= Giovanni Niccolò =

Italian painter

Giovanni Niccolò (also Giovanni Nicolao; Nola, 1560 – Macau, 16 March 1626) was a Jesuit Italian painter who in 1583 was sent to found a seminary of painting, named the Seminary of Painters, in Japan.
This painter's name was Giovanni Colla. He has become known as Giovanni Niccolò, but this is an error.

Alessandro Valignano, one of the first Jesuit missionaries sent to Japan with Francis Xavier, who, with Ignatius Loyola later became the first canonised Jesuit saints, appreciated that art communicated where languages often could not. In a desire to both educate and provide Christian art to new converts, Valignano wrote to Rome requesting an accomplished Christian artist who could both produce art for his mission as well as teach students. Giovanni Colla arrived in Japan in 1583 "and began to train students, including Watano Mâncio, Mâncio João and Pedro João. The Seminario dei Pittori, or Painting School, was officially established in Kumamoto around 1590". The Painting School's students included not only Japanese, but also Europeans and Chinese who were taught a variety of techniques ranging from oil to watercolours. Examples of its students' works were shipped to Rome as proof of its success.

The school would become the largest school of Western painting in Asia.
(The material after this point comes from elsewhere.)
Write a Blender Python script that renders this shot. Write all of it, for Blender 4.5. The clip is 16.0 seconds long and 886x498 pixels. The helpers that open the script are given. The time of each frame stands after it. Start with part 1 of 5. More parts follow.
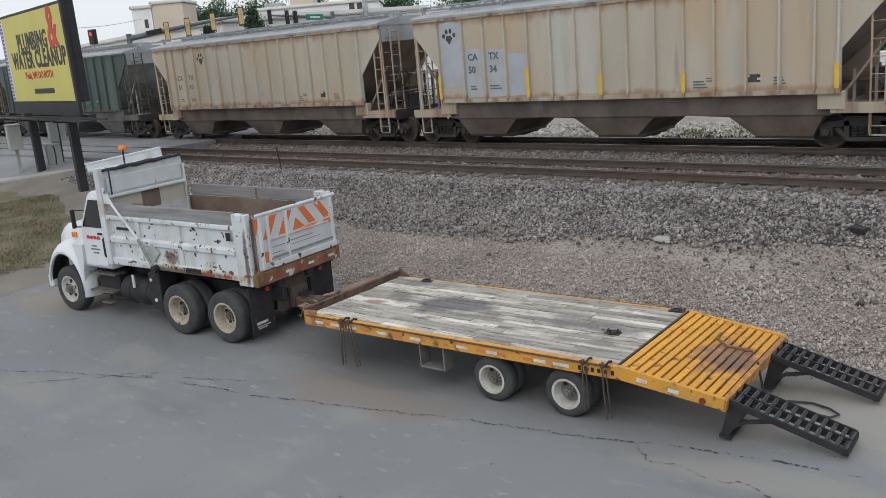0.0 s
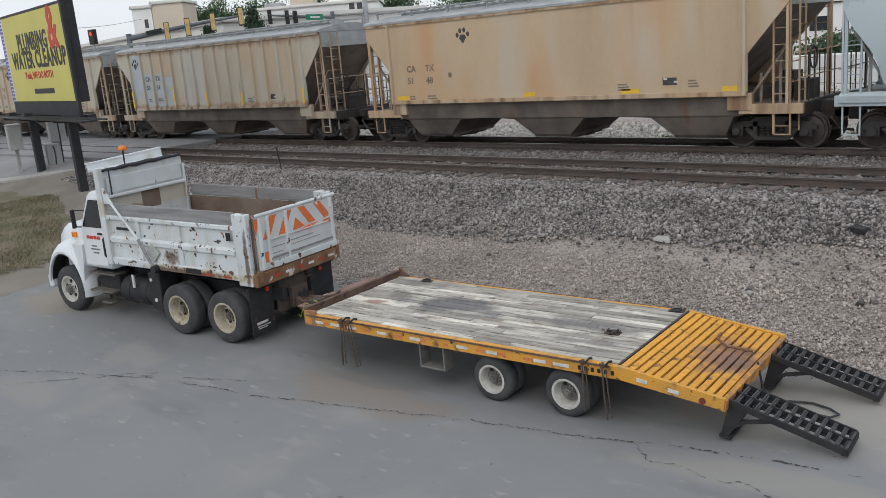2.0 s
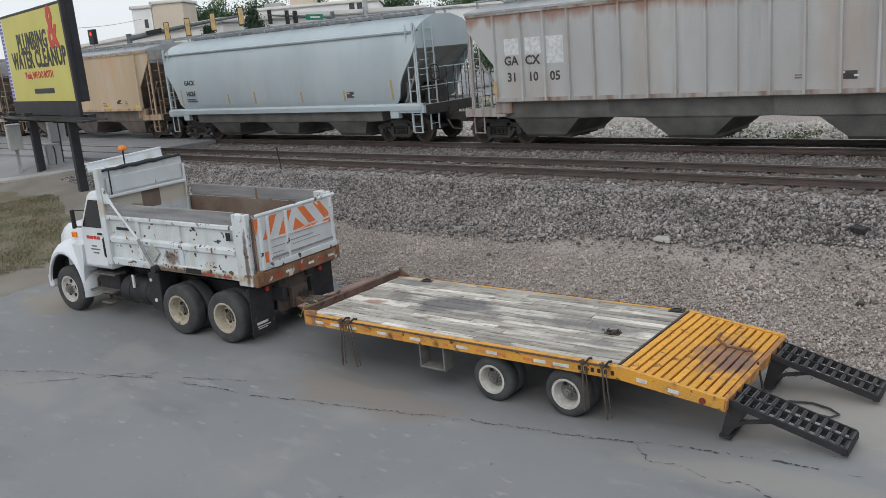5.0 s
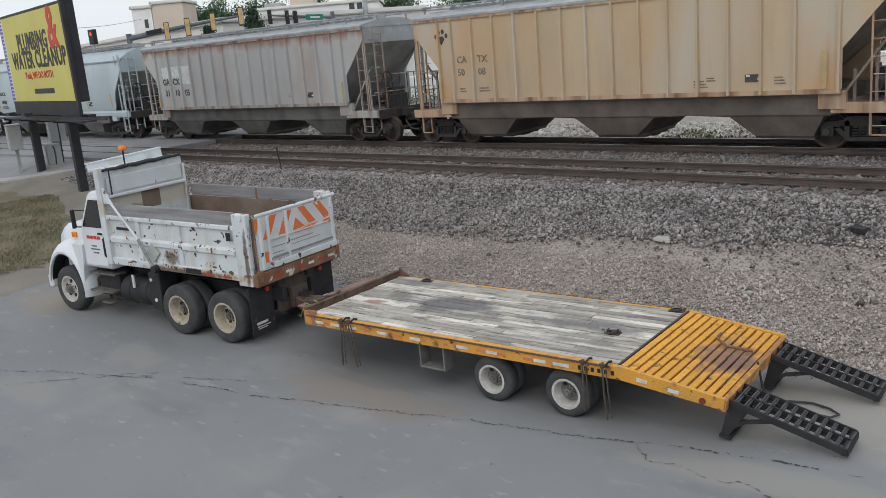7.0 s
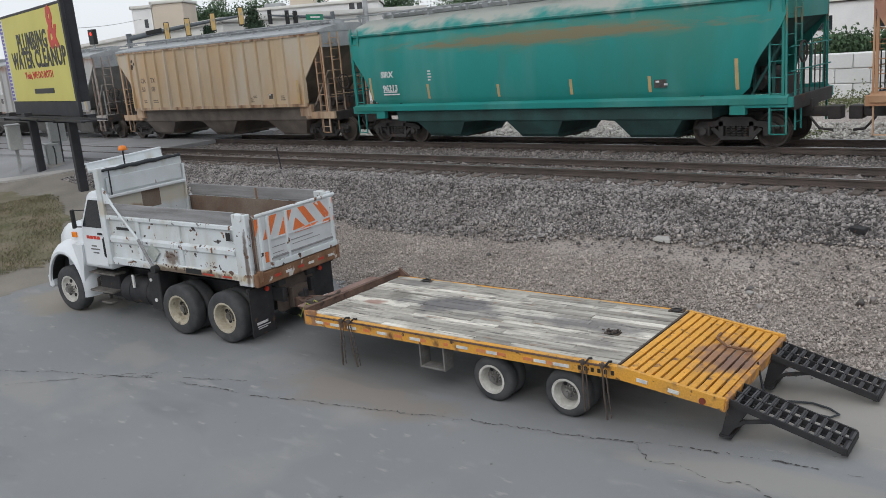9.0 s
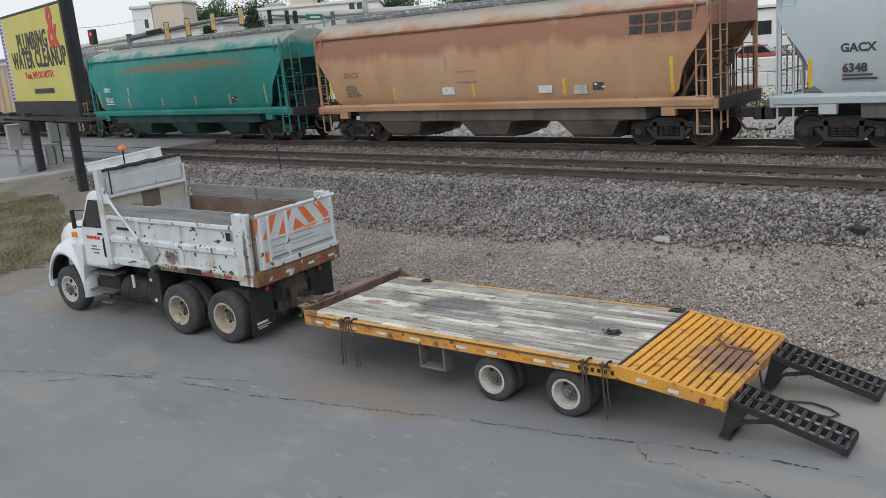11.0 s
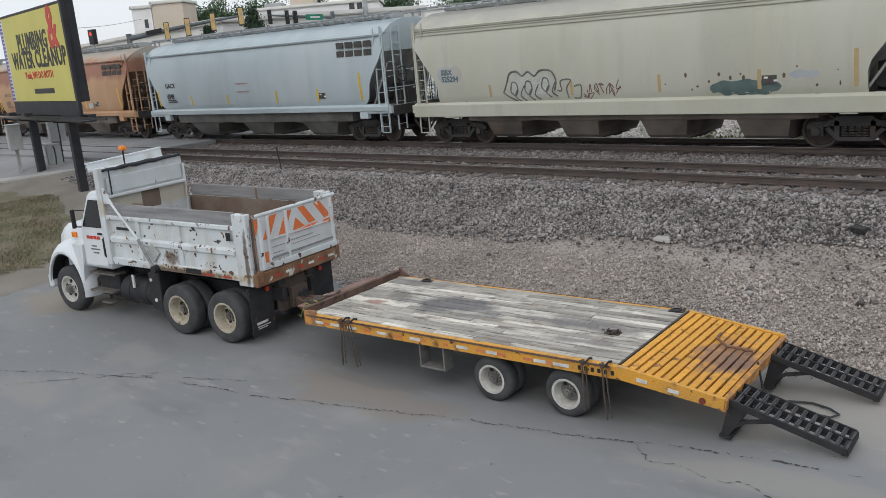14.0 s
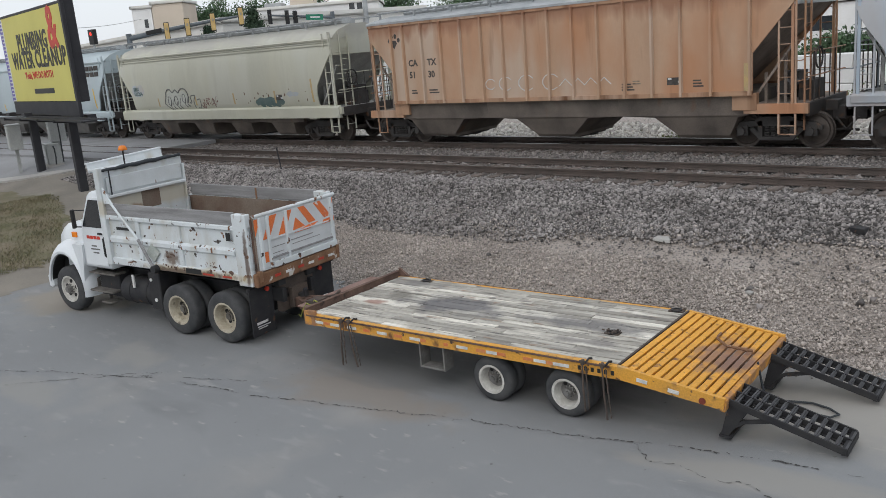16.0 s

While there, Colla also created devotional objects for use by Japanese Catholic churches and converts. His preferred images were primarily the Salvator Mundi and Madonna. No known works remain that can be positively attributed to Giovanni Colla, although a tentative identification of an oil sketch of the Virgin and Child currently in an Osaka collection has been made.
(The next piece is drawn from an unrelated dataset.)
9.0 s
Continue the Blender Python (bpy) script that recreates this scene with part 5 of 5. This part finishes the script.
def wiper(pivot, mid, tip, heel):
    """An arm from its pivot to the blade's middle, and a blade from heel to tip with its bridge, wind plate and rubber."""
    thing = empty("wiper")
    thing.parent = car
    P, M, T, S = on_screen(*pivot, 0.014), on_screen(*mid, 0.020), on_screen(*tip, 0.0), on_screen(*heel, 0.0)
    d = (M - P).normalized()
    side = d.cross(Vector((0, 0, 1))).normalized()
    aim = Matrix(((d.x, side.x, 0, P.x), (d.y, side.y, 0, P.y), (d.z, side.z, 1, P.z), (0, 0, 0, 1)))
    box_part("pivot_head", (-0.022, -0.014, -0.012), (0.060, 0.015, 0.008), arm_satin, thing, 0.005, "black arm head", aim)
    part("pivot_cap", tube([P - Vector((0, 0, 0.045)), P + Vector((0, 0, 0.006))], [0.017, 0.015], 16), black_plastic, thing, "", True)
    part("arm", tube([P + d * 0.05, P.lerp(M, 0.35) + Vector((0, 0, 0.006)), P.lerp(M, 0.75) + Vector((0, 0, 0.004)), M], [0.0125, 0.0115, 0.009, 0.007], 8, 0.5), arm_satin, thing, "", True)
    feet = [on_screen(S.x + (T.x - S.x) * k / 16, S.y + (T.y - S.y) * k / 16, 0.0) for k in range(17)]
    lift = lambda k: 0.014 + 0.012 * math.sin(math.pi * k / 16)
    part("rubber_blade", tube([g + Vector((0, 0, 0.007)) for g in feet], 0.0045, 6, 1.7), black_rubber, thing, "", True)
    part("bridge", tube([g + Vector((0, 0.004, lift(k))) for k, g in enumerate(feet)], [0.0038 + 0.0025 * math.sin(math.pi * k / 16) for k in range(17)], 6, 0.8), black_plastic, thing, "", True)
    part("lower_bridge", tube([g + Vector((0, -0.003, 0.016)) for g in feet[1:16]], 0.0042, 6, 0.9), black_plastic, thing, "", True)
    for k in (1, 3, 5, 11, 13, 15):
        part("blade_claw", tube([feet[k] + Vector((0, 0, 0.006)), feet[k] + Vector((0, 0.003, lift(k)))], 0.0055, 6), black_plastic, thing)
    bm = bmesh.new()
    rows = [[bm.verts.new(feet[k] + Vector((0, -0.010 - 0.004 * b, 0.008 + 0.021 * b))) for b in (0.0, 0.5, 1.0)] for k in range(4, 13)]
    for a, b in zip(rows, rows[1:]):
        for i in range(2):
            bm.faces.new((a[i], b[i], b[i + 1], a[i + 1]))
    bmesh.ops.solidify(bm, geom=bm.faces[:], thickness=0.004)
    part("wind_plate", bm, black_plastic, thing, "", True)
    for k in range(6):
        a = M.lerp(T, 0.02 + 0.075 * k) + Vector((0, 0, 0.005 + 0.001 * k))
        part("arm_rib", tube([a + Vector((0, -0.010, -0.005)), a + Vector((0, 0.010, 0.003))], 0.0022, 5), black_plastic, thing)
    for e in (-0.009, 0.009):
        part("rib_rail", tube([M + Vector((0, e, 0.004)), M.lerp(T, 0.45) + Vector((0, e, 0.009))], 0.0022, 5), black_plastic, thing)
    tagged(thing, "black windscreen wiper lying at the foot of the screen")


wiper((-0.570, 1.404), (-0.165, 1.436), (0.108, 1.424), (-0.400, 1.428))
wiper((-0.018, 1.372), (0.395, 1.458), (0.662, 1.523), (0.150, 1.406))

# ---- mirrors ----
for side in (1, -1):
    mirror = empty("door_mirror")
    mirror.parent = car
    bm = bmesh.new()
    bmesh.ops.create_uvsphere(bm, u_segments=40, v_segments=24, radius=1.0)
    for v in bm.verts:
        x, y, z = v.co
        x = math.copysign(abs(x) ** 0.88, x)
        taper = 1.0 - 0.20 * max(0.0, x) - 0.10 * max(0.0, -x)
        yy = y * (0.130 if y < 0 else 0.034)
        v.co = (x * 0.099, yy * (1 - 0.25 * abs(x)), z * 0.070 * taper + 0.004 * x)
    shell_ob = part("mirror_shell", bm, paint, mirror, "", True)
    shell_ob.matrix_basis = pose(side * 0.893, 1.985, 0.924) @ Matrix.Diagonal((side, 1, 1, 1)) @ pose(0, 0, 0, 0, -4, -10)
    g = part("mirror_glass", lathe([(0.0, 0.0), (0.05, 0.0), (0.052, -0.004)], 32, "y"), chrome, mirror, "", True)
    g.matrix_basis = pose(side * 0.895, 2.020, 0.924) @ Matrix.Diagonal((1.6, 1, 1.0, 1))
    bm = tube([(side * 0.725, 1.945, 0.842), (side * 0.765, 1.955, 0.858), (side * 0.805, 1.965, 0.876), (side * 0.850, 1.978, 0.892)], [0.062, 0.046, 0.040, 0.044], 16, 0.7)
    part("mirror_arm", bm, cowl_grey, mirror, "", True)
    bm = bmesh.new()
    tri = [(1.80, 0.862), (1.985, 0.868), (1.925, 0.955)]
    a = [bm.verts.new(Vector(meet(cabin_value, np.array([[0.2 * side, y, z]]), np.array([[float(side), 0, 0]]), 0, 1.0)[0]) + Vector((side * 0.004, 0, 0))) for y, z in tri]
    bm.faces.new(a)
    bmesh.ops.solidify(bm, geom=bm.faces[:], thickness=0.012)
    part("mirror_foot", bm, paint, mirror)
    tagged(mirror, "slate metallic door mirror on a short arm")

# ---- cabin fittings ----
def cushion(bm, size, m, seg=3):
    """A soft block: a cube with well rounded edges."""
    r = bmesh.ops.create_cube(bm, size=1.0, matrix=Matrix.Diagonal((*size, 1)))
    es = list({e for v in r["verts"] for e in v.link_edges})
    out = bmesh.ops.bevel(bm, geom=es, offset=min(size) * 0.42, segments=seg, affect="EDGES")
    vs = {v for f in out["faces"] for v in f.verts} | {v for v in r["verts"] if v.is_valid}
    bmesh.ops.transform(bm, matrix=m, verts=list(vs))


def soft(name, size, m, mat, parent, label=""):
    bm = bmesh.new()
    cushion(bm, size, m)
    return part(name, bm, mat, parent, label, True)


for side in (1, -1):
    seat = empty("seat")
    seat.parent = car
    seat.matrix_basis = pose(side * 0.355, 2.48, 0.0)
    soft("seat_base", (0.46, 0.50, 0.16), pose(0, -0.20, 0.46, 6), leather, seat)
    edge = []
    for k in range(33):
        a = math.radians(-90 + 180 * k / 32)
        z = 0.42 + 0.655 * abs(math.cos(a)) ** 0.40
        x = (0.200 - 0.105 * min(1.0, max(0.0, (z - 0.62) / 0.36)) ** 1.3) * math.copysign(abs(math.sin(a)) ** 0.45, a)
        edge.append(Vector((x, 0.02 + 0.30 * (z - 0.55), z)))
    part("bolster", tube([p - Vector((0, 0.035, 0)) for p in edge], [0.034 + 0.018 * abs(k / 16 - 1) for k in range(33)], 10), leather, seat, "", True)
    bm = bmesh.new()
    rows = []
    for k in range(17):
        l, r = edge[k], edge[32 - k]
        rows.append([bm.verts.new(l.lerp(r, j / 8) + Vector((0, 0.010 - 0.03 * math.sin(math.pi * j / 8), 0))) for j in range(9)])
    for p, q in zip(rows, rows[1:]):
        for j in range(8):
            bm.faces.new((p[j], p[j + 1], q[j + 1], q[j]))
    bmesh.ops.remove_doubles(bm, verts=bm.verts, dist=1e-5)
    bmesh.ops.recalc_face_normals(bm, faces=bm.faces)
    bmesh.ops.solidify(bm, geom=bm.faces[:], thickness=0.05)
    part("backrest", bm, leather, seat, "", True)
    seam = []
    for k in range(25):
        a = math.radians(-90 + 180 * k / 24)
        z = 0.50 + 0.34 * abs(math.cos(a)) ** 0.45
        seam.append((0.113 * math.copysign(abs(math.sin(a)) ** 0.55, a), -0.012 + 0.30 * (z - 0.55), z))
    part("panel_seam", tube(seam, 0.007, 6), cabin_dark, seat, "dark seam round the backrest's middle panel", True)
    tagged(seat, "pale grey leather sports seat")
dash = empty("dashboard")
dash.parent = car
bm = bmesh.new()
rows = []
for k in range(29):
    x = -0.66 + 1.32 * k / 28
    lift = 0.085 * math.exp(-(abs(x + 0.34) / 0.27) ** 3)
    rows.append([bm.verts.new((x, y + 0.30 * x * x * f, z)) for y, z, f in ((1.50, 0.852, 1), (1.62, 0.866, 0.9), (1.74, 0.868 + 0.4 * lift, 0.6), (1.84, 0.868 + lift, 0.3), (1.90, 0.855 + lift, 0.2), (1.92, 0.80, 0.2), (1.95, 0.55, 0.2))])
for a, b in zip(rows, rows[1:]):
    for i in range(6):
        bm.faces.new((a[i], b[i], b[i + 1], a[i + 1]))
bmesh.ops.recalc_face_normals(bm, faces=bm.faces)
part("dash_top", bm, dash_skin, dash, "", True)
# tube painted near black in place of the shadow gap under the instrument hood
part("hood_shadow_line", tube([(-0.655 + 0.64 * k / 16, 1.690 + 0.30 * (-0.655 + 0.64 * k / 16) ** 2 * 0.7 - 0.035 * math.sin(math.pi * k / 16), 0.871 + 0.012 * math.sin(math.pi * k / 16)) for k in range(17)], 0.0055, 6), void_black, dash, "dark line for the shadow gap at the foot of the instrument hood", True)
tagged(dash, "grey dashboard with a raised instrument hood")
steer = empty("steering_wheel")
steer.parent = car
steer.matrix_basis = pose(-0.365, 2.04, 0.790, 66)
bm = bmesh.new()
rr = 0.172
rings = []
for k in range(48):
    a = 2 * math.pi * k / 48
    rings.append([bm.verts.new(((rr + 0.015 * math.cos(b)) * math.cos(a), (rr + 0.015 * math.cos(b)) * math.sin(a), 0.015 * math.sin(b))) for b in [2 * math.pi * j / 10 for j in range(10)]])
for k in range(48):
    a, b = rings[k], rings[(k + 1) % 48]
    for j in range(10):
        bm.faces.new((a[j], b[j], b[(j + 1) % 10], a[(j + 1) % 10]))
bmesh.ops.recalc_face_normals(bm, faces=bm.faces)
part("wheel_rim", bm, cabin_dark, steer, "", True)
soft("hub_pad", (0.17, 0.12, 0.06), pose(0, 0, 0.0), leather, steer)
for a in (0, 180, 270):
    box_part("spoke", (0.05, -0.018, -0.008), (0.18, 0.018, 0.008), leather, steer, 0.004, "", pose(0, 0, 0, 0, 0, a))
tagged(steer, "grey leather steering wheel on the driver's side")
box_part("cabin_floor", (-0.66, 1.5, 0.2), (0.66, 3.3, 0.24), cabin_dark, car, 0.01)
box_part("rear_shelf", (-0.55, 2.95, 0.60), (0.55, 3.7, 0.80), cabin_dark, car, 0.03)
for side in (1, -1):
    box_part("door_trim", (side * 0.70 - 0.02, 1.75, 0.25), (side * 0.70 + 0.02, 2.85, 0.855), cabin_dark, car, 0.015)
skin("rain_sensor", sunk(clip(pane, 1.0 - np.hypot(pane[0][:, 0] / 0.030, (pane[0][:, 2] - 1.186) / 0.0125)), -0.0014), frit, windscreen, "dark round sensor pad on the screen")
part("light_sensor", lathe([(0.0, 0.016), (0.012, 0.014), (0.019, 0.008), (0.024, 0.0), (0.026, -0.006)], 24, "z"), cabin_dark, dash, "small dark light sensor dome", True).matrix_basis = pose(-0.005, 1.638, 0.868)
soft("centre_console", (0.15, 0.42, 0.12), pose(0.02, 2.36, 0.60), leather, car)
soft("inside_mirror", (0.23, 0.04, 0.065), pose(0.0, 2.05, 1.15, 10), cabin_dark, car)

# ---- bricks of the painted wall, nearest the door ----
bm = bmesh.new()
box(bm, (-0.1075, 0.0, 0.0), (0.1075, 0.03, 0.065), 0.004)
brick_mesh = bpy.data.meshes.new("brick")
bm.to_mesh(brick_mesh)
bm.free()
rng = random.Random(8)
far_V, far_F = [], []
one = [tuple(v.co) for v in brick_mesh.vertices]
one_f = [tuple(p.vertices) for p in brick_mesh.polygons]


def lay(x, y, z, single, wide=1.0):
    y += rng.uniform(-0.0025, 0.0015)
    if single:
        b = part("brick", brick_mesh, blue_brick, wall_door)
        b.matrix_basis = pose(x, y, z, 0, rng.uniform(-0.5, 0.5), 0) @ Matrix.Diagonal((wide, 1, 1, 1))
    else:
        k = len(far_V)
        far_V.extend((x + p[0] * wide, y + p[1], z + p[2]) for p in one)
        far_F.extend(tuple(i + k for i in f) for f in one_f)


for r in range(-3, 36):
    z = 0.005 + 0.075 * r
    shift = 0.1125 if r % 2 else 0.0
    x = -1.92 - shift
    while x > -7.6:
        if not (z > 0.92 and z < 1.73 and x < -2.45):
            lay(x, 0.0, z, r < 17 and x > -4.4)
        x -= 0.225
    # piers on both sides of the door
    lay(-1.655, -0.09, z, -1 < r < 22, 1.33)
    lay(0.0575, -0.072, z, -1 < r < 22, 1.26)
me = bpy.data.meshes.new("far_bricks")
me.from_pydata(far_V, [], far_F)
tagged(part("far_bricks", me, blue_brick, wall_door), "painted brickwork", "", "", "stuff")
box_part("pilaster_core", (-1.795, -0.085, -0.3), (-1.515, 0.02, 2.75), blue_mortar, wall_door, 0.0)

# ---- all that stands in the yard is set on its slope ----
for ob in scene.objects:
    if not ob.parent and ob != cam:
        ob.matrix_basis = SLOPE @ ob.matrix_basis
Although the school had to relocate several times to avoid persecution, it was eventually exiled from Japan less than three decades later when the last missionaries were expelled from Japan in 1614. Several of the school's students fled to Macau, where they contributed to St. Paul's Cathedral, while some were sent to China to assist Matteo Ricci. These included Emmanuele Pereira (1572–1630, the artist of the only picture known of Matteo Ricci painted by someone who had known and seen him) and Ni Yagu (1579–1638, who painted two large altarpieces for Saint Paul's church in Macau in 1601), who became famous in their own right.